Nos textos litúrgicos, esse relacionamento é lembrado, especialmente durante o Advento. A oração sobre as oferendas no IV Domingo do Advento diz: “Aceita, ó Deus, os dons que apresentamos no altar e consagra-os com o poder do teu Espírito, que santificou o seio da Virgem Maria“. Esta oração ratifica a relação entre o Espírito Santo e o sacrifício eucarístico, ao mesmo tempo em que oferece um paralelo perfeito entre o que aconteceu em Nazaré com a Virgem Maria (a Encarnação do Senhor) e o que acontece na celebração eucarística. Os mesmos conteúdos são recolhidos na antífona da Oração Eucarística II no Advento II/A: «Do seio virginal da Filha de Sião brotou aquele que nos alimenta com o pão dos anjos e jorrou para toda a humanidade a salvação e a paz».
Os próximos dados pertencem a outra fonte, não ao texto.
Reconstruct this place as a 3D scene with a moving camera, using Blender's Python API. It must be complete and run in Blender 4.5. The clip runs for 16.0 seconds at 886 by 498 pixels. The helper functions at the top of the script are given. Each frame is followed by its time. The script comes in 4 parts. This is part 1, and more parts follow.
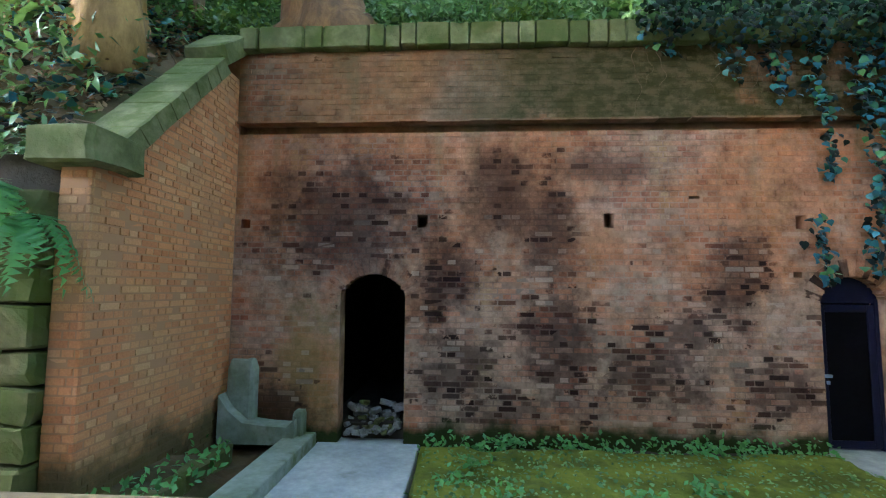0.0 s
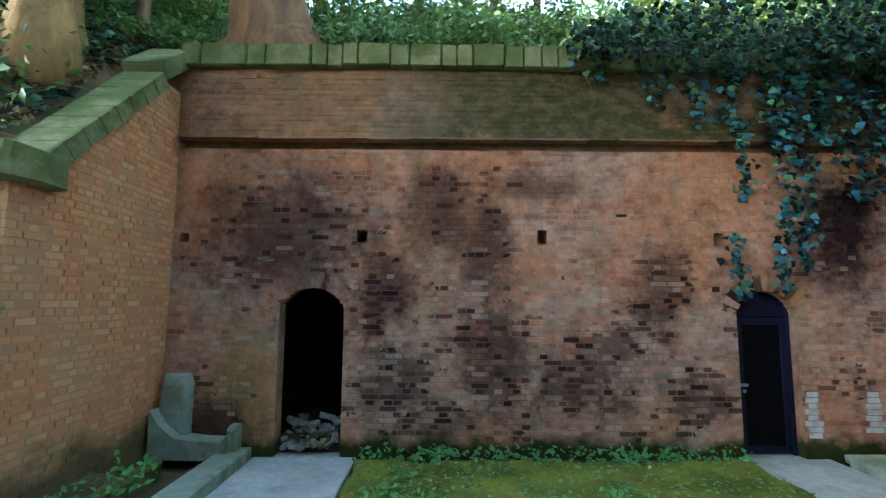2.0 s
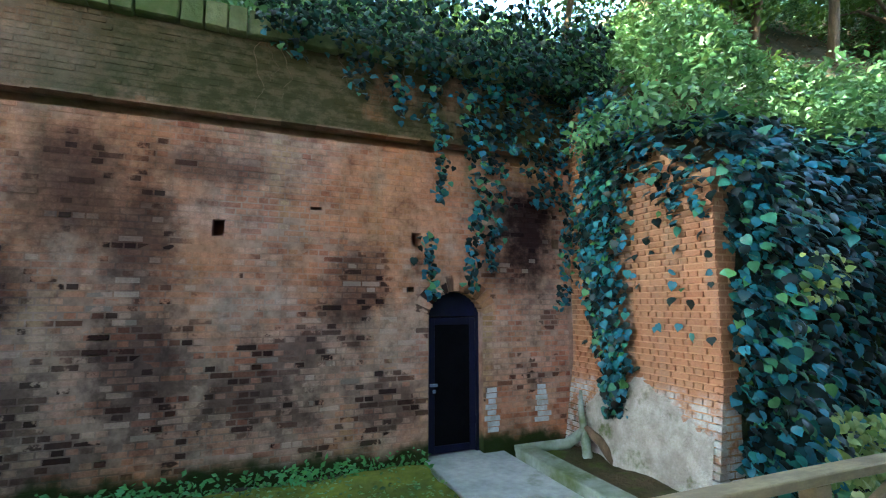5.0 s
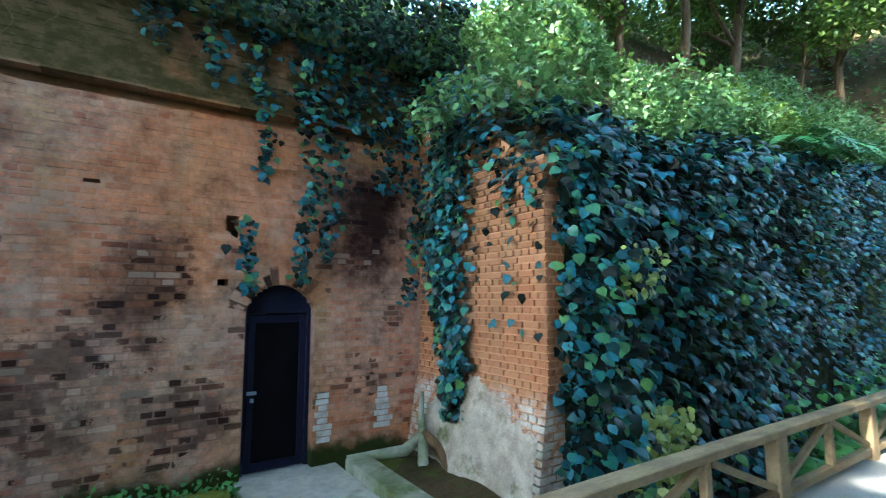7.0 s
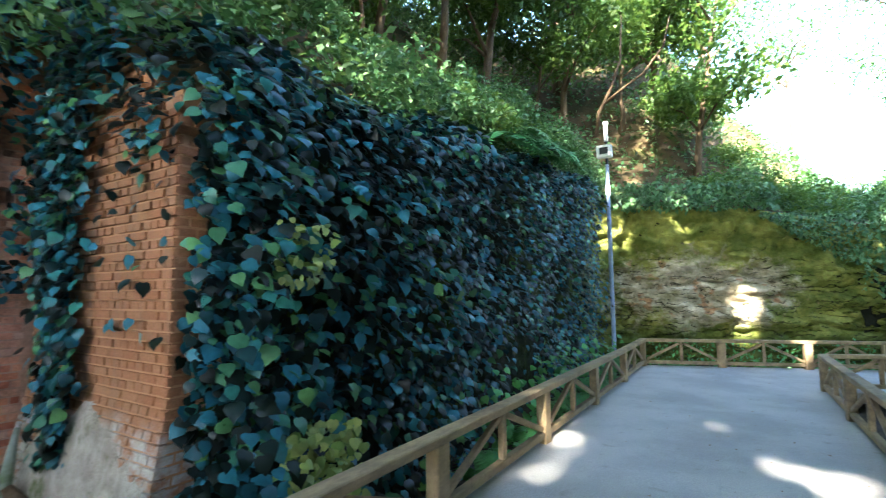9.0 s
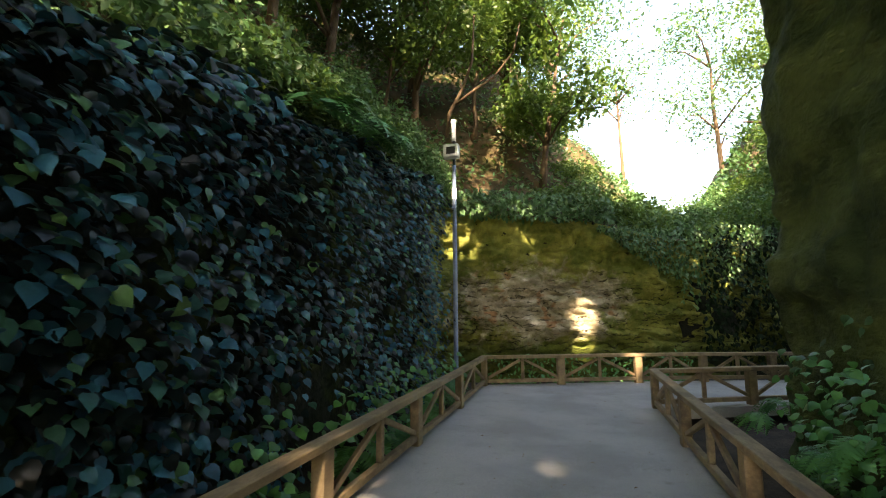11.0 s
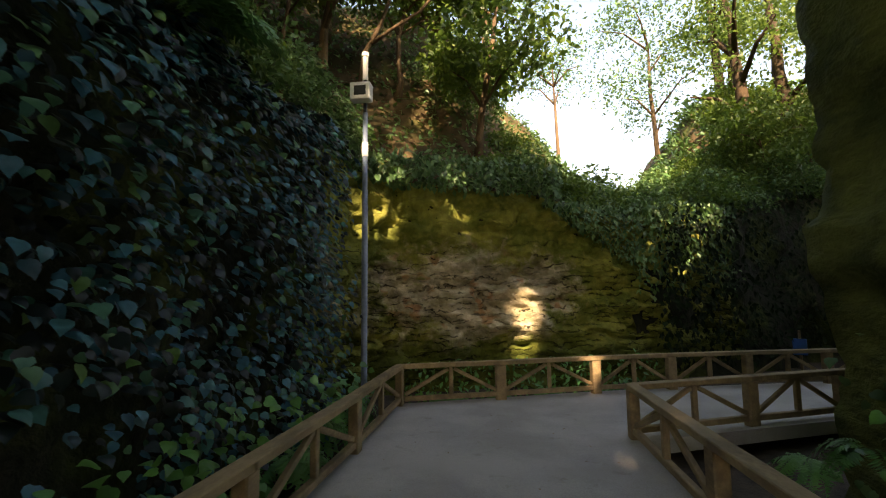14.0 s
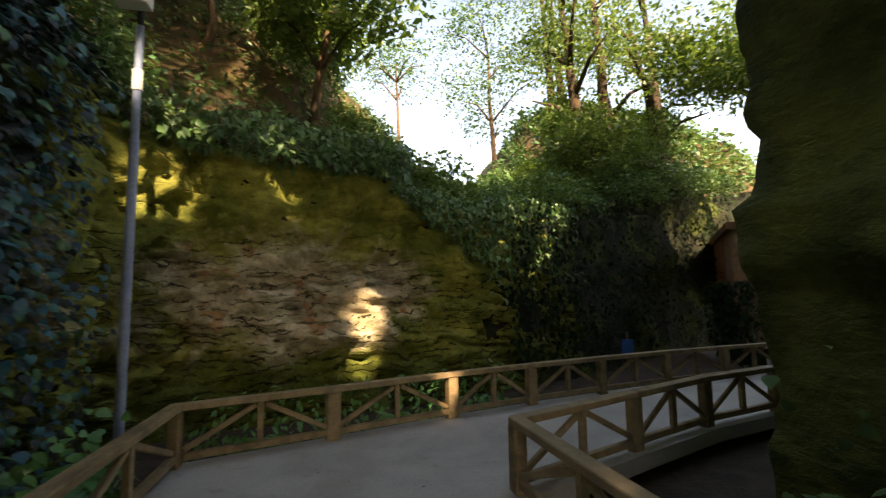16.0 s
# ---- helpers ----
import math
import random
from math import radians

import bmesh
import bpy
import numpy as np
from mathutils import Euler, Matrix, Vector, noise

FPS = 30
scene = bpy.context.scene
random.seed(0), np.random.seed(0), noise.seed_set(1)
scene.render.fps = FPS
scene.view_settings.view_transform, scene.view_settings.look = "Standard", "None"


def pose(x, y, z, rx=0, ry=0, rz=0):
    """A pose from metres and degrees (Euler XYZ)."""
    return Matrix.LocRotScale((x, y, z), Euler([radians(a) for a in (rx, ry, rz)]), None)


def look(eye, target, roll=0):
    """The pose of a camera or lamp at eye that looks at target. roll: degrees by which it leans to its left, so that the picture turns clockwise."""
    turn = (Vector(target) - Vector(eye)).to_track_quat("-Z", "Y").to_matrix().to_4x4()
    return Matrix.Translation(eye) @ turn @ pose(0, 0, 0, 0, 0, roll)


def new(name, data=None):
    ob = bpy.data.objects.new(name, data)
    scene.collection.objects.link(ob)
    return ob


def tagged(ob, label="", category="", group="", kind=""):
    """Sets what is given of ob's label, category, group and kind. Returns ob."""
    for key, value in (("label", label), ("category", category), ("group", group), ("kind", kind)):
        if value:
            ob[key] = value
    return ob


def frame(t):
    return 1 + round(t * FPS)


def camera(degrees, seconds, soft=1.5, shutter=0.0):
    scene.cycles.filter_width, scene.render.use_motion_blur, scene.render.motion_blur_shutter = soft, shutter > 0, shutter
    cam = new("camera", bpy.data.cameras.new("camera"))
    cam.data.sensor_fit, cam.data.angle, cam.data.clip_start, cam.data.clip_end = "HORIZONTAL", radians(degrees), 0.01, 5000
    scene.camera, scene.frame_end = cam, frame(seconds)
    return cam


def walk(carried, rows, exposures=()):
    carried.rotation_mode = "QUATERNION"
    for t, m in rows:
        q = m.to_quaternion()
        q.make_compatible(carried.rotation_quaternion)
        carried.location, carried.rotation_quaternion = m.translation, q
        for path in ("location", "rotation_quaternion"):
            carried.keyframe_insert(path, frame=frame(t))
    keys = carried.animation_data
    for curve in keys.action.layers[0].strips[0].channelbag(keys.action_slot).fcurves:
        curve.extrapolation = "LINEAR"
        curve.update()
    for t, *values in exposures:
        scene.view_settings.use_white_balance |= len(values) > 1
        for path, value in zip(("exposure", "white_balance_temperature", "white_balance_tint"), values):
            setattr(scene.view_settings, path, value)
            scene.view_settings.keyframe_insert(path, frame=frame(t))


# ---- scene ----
cam = camera(86.6, 16.0, soft=1.1, shutter=0.25)
METRES, EYE, TILT, LEAN, TURN = 11.0, 1.66, 0.0, 0.0, 3.1
ROWS = [
    (0.0, 0.0, 0.0, 0.0, -0.03, 4.82, -0.4),
    (0.5, 0.0133, -0.0013, 0.0018, 2.88, 5.75, -0.56),
    (1.0, 0.0223, -0.0061, 0.0031, 3.56, 6.79, -0.67),
    (1.5, 0.0293, -0.0101, 0.0044, 1.7, 6.99, -0.62),
    (2.0, 0.0385, -0.0146, 0.003, -3.37, 6.22, -0.41),
    (2.5, 0.0538, -0.0103, 0.0008, -8.25, 5.57, -0.2),
    (3.0, 0.0767, -0.0015, 0.0021, -11.85, 5.27, -0.01),
    (3.5, 0.1087, -0.0002, 0.0004, -14.1, 5.04, 0.1),
    (4.0, 0.1379, 0.0005, 0.0009, -19.06, 5.62, 0.12),
    (4.5, 0.1673, 0.0052, 0.0021, -22.5, 6.32, 0.06),
    (7.0, 0.2847, 0.0209, 0.0016, -36.51, 6.02, 0.16),
    (7.5, 0.3145, 0.0192, 0.0008, -42.04, 5.86, 0.28),
    (8.0, 0.3479, 0.0196, 0.0009, -48.08, 5.15, 0.35),
    (8.5, 0.3829, 0.0149, -0.002, -53.44, 4.7, 0.42),
    (9.0, 0.4195, 0.009, -0.0015, -61.27, 5.16, 0.45),
    (9.5, 0.4583, 0.0084, -0.001, -68.06, 5.96, 0.5),
    (10.0, 0.4993, 0.0033, -0.0022, -72.75, 6.07, 0.49),
    (12.5, 0.6973, 0.0023, -0.0068, -81.4, 8.14, 0.52),
    (13.0, 0.7359, 0.0054, -0.0066, -83.52, 7.89, 0.54),
    (13.5, 0.7769, 0.0108, -0.0066, -84.74, 6.86, 0.62),
    (14.0, 0.8178, 0.0105, -0.0084, -85.73, 5.78, 0.72),
    (14.5, 0.8621, 0.0146, -0.0113, -89.88, 5.02, 0.78),
    (15.0, 0.9055, 0.0136, -0.0124, -91.45, 5.24, 0.86),
    (15.5, 0.9487, 0.0114, -0.0108, -95.59, 5.36, 0.88),
    (16.0, 0.9889, 0.0071, -0.0097, -105.84, 5.94, 0.92),
]
EXPOSURES = [(0.0, 4.68, 6350, 7), (3.0, 4.6, 6000, 4), (7.0, 4.5, 5750, 0), (8.5, 4.3, 5750, 2), (9.3, 3.95, 6200, 8), (10.2, 3.45, 7100, 12), (12.3, 2.42, 9500, 19), (16.0, 2.15, 9700, 19)]
walk(cam, [(t, pose(0, 0, EYE, TILT, LEAN, TURN) @ pose(METRES * x, METRES * y, METRES * z, 90 + pitch, roll, yaw)) for t, x, y, z, yaw, pitch, roll in ROWS], EXPOSURES)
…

No Prefácio Comum VI, retirado da Oração Eucarística II, oramos ao Pai com estas palavras: “Ele (Jesus) é a tua Palavra viva… feito homem pela obra do Espírito Santo e nascido da Virgem Maria“. Portanto, na Oração Eucarística, pedimos que o mesmo Espírito Santo que veio no ventre de Maria para a concepção virginal de Jesus “nos una em um só corpo“, ou seja, nos transforme em Jesus “para a comunhão com o corpo e o sangue de Cristo”. A Eucaristia é o “memorial da morte e ressurreição” do Senhor (Sacrosanctum Concilium 47), e, portanto, em sua celebração, lembramos o fruto da redenção em Maria e nos santos, ao mesmo tempo em que lembramos a colaboração de Maria na mesma redenção.
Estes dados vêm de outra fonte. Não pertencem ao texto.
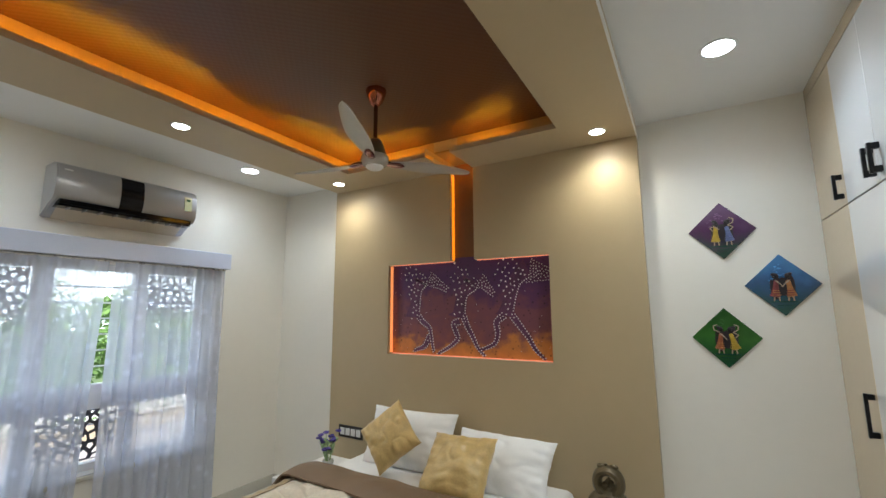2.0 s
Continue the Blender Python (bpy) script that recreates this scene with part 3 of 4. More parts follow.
# ---- ceiling fan ----
FX, FYC = -1.385, 2.450
fan = thing("ceiling_fan", (FX, FYC, ZB), "ivory three-blade ceiling fan with copper fittings", "fan")
part("canopy", lathe([(0.058, 0), (0.060, -0.008), (0.055, -0.03), (0.040, -0.075), (0.022, -0.095), (0.016, -0.10)], (FX, FYC, ZB), 32), M_COPPER, fan, "polished copper ceiling cup")
part("rod", rod((FX, FYC, ZB - 0.095), (FX, FYC, 2.628), 0.0115, 16), M_DARKCOP, fan, "dark copper down rod")
part("upper_cup", lathe([(0.018, 0.0), (0.030, -0.004), (0.040, -0.014), (0.049, -0.036), (0.058, -0.066), (0.067, -0.090), (0.069, -0.0985)], (FX, FYC, 2.642), 40), M_CUP, fan)
part("motor", lathe([(0.068, 0.0), (0.074, -0.003), (0.078, -0.016), (0.077, -0.038), (0.068, -0.056), (0.050, -0.064)], (FX, FYC, 2.544), 40), M_FAN, fan)
part("bottom_cap", lathe([(0.050, 0.0), (0.048, -0.008), (0.034, -0.018), (0.010, -0.022)], (FX, FYC, 2.480), 32), M_PLASTIC, fan, "white domed bottom cap")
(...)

Em cada época histórica, inclusive na nossa, o Espírito Santo impulsiona a Igreja a rezar “com Maria“, para se tornar “um só coração e uma só alma“, corajosa na evangelização, por meio da escuta da Palavra e da celebração eucarística (cf. At 1,14; 2,42-47; 4,31-35). Esses momentos eucarísticos e marianos são os mais frutíferos na história da Igreja. Paulo VI, na exortação apostólica Evangelii Nuntiandi, afirmou: “Na manhã de Pentecostes, ela (Maria) presidiu com sua oração ao início da evangelização, sob a ação do Espírito Santo: que ela seja a estrela da evangelização sempre renovada que a Igreja, obediente ao mandato de seu Senhor, deve promover e realizar, especialmente nestes tempos difíceis, mas cheios de esperança” (EN 82).